STATED GOAL - Nothing in the data should change when you return it, but leave the pictures out.
## begin DATA BLOCK
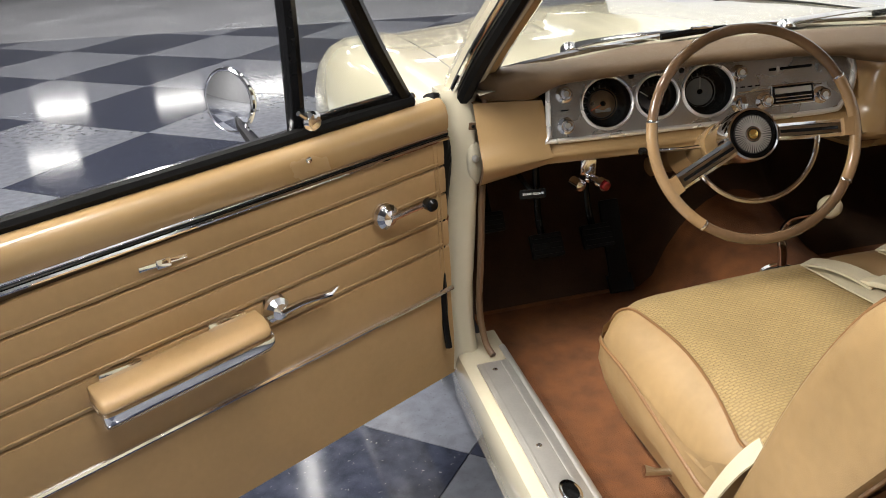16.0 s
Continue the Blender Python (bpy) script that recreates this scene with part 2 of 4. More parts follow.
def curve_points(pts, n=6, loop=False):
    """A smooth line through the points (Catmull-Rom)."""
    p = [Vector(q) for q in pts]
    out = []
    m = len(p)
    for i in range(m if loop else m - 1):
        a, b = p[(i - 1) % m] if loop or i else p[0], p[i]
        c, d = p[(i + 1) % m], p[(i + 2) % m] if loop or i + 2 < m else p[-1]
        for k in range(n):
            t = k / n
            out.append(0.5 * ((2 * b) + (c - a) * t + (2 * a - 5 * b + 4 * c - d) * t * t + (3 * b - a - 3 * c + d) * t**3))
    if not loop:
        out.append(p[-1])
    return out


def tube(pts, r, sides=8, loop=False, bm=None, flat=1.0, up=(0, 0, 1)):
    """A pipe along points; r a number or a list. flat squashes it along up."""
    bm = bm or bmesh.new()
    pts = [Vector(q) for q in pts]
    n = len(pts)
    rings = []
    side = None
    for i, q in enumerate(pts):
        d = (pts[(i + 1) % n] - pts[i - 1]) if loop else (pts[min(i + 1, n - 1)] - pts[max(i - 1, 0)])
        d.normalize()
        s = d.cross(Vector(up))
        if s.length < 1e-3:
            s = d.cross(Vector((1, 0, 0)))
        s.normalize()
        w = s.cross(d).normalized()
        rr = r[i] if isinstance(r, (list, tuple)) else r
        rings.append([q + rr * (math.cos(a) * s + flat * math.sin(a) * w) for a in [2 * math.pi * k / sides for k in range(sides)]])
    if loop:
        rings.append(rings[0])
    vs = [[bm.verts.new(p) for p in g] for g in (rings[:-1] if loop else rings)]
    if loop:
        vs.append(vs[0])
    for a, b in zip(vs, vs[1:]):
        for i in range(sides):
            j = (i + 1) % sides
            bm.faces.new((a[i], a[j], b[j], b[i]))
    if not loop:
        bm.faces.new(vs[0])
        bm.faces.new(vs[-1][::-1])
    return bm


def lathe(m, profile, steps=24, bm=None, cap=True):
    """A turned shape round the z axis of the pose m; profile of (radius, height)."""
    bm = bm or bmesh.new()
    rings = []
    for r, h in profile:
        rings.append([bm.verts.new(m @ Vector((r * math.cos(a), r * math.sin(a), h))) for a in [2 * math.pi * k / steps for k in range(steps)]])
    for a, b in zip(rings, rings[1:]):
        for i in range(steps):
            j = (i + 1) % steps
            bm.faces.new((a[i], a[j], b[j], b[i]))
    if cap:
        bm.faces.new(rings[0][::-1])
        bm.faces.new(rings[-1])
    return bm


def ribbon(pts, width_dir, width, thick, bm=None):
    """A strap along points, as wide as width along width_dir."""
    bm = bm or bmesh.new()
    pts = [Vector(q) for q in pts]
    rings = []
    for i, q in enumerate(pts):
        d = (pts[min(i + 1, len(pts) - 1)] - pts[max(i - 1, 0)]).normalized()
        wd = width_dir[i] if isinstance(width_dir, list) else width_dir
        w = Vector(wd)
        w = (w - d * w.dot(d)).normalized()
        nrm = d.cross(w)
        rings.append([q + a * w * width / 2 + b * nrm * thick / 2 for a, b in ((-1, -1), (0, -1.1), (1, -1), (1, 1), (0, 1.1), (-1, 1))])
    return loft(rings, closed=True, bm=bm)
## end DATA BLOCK
TASK SOLUTION -
16.0 s
Continue the Blender Python (bpy) script that recreates this scene with part 2 of 4. More parts follow.
def curve_points(pts, n=6, loop=False):
    """A smooth line through the points (Catmull-Rom)."""
    p = [Vector(q) for q in pts]
    out = []
    m = len(p)
    for i in range(m if loop else m - 1):
        a, b = p[(i - 1) % m] if loop or i else p[0], p[i]
        c, d = p[(i + 1) % m], p[(i + 2) % m] if loop or i + 2 < m else p[-1]
        for k in range(n):
            t = k / n
            out.append(0.5 * ((2 * b) + (c - a) * t + (2 * a - 5 * b + 4 * c - d) * t * t + (3 * b - a - 3 * c + d) * t**3))
    if not loop:
        out.append(p[-1])
    return out


def tube(pts, r, sides=8, loop=False, bm=None, flat=1.0, up=(0, 0, 1)):
    """A pipe along points; r a number or a list. flat squashes it along up."""
    bm = bm or bmesh.new()
    pts = [Vector(q) for q in pts]
    n = len(pts)
    rings = []
    side = None
    for i, q in enumerate(pts):
        d = (pts[(i + 1) % n] - pts[i - 1]) if loop else (pts[min(i + 1, n - 1)] - pts[max(i - 1, 0)])
        d.normalize()
        s = d.cross(Vector(up))
        if s.length < 1e-3:
            s = d.cross(Vector((1, 0, 0)))
        s.normalize()
        w = s.cross(d).normalized()
        rr = r[i] if isinstance(r, (list, tuple)) else r
        rings.append([q + rr * (math.cos(a) * s + flat * math.sin(a) * w) for a in [2 * math.pi * k / sides for k in range(sides)]])
    if loop:
        rings.append(rings[0])
    vs = [[bm.verts.new(p) for p in g] for g in (rings[:-1] if loop else rings)]
    if loop:
        vs.append(vs[0])
    for a, b in zip(vs, vs[1:]):
        for i in range(sides):
            j = (i + 1) % sides
            bm.faces.new((a[i], a[j], b[j], b[i]))
    if not loop:
        bm.faces.new(vs[0])
        bm.faces.new(vs[-1][::-1])
    return bm


def lathe(m, profile, steps=24, bm=None, cap=True):
    """A turned shape round the z axis of the pose m; profile of (radius, height)."""
    bm = bm or bmesh.new()
    rings = []
    for r, h in profile:
        rings.append([bm.verts.new(m @ Vector((r * math.cos(a), r * math.sin(a), h))) for a in [2 * math.pi * k / steps for k in range(steps)]])
    for a, b in zip(rings, rings[1:]):
        for i in range(steps):
            j = (i + 1) % steps
            bm.faces.new((a[i], a[j], b[j], b[i]))
    if cap:
        bm.faces.new(rings[0][::-1])
        bm.faces.new(rings[-1])
    return bm


def ribbon(pts, width_dir, width, thick, bm=None):
    """A strap along points, as wide as width along width_dir."""
    bm = bm or bmesh.new()
    pts = [Vector(q) for q in pts]
    rings = []
    for i, q in enumerate(pts):
        d = (pts[min(i + 1, len(pts) - 1)] - pts[max(i - 1, 0)]).normalized()
        wd = width_dir[i] if isinstance(width_dir, list) else width_dir
        w = Vector(wd)
        w = (w - d * w.dot(d)).normalized()
        nrm = d.cross(w)
        rings.append([q + a * w * width / 2 + b * nrm * thick / 2 for a, b in ((-1, -1), (0, -1.1), (1, -1), (1, 1), (0, 1.1), (-1, 1))])
    return loft(rings, closed=True, bm=bm)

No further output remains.